I would disagree and say they lead to better design in many cases. Too often devs create components that do too much and have too many dependencies. With IOC developers i find tend to migrate to a better way of thinking and produce smaller simpler components that can be assembled together into an app.s
If they follow the spirit and do tests, they will further refine your components. Both exercises force you to write better testable components which fits very well with how IOC containers work.
You still have to worry. My team use Castle Windsor in our current project. It annoys me that it delays dependency lookup from compile time to runtime.
Without Castle Windsor, you write code and if you haven't sorted your dependencies out. Bang, the compiler will complain. With Castle Windsor you configure the dependencies in an xml file. They're still there, just separated out from the bulk of your code. The problem is, your code can compile fine if you make a mess of defining the dependencies. But, at runtime, Castle Windsor looks up a concrete classes to service requests for an interface by using reflection. If the dependency can't be found, you get an error at runtime.
I think Castle Windsor does check the dependencies exist when its initialized so that it can throw an error pretty quick. But, it's still annoying when using a strongly typed language that this fuss can't be sorted out at runtime.

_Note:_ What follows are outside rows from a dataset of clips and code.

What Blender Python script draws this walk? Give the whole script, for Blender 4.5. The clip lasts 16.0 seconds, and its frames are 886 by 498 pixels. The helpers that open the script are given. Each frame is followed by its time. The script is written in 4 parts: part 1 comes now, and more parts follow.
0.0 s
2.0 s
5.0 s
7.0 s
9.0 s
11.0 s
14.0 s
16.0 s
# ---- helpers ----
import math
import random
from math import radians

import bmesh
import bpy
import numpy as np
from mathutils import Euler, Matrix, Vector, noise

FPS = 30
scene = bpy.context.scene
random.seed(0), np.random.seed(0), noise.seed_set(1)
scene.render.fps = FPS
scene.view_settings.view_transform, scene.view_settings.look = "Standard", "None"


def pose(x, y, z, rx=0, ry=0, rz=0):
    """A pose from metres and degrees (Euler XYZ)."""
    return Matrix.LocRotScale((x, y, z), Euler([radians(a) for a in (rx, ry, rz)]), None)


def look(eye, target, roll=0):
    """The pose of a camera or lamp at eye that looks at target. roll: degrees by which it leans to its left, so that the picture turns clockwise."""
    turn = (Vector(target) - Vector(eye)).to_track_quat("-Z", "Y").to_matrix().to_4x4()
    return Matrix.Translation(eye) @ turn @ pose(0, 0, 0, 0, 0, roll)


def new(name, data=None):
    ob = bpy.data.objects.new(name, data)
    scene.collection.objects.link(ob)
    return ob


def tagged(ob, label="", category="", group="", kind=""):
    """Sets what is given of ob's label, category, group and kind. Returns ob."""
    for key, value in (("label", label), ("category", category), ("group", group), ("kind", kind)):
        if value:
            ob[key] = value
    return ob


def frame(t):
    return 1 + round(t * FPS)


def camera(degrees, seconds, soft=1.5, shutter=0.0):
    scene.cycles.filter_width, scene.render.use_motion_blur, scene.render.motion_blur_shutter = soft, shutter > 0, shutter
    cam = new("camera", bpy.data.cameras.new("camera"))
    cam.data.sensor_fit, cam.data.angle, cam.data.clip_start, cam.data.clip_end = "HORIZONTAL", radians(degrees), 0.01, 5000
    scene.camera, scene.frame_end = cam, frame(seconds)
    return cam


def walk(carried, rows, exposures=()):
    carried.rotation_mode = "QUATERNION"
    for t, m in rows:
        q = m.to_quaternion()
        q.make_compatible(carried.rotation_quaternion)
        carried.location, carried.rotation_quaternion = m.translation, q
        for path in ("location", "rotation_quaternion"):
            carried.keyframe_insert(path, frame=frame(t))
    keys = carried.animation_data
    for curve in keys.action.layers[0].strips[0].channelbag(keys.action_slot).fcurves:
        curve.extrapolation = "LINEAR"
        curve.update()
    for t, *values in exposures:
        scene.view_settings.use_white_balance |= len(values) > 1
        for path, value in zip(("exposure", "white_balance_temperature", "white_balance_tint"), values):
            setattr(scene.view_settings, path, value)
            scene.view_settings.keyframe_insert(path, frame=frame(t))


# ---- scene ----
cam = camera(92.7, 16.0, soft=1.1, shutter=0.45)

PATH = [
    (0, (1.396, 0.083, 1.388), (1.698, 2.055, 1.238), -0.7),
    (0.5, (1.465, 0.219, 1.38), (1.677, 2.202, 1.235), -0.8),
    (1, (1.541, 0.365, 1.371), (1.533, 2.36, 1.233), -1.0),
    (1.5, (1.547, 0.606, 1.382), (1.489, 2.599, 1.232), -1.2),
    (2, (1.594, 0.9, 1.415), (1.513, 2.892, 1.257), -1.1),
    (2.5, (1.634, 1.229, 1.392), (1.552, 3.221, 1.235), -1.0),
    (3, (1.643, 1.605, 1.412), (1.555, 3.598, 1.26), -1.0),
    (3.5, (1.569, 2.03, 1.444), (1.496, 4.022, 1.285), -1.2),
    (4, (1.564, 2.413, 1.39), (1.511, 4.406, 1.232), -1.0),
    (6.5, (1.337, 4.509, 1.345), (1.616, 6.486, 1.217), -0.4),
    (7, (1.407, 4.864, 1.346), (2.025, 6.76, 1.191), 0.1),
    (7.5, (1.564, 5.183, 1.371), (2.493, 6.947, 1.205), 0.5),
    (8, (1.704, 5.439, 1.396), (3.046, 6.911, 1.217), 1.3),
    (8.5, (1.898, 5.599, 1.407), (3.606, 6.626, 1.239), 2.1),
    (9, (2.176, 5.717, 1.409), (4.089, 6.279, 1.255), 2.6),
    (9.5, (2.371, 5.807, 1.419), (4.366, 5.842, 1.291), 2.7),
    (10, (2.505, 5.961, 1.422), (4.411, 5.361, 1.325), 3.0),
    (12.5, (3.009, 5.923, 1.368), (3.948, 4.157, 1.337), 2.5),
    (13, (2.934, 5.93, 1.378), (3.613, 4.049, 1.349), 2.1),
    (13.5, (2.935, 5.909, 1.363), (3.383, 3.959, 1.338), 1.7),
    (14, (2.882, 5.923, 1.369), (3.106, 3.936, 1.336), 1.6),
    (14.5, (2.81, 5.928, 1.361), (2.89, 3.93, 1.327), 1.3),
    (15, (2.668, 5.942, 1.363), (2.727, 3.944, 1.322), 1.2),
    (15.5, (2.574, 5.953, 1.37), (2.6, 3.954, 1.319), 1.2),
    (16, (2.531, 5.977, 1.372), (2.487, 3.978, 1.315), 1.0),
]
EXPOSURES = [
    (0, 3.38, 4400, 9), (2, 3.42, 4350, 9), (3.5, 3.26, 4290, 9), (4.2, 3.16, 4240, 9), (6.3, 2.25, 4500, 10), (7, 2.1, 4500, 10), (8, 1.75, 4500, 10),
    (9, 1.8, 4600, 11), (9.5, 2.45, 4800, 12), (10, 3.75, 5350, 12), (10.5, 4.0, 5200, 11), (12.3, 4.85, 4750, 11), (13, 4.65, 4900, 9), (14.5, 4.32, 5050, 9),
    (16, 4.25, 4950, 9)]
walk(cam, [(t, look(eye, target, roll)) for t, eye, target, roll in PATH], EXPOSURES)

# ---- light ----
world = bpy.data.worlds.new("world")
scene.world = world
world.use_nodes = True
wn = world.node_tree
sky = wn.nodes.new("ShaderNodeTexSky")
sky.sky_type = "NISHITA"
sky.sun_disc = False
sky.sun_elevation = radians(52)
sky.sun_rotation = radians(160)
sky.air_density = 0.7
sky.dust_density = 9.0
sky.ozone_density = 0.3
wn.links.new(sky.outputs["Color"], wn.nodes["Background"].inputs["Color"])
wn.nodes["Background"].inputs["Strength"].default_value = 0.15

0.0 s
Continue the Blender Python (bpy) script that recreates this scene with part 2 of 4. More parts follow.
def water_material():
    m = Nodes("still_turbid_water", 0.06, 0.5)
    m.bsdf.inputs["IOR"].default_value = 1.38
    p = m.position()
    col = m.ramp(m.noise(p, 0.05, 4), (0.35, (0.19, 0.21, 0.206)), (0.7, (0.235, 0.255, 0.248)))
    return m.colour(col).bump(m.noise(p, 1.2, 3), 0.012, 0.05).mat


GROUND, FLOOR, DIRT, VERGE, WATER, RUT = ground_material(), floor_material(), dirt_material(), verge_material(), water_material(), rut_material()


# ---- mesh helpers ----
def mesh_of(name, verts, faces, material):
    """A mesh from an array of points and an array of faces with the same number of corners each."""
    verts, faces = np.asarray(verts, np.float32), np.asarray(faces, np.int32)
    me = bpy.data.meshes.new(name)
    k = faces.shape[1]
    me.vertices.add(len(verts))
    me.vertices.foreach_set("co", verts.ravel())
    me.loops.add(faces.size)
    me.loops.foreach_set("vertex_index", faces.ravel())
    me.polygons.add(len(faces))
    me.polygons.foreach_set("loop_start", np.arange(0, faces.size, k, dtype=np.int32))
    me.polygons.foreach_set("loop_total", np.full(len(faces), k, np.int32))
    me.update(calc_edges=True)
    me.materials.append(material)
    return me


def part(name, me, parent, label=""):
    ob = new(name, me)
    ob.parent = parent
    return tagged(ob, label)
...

So... anyway. Dependencies still seriously matter. You'll all most certainly pay more attention to them using DI than before.
We wrote custom DI framework, thought it took some time getting it right but it all worth the effort. We have divided the who systems into layers and the dependency injection in each layer is bound by rules. E.g. In the Log layer, CUD and BO interfaces cannot be injected.
We are still contemplating over the rules and some of these change every week while the others are remain the same.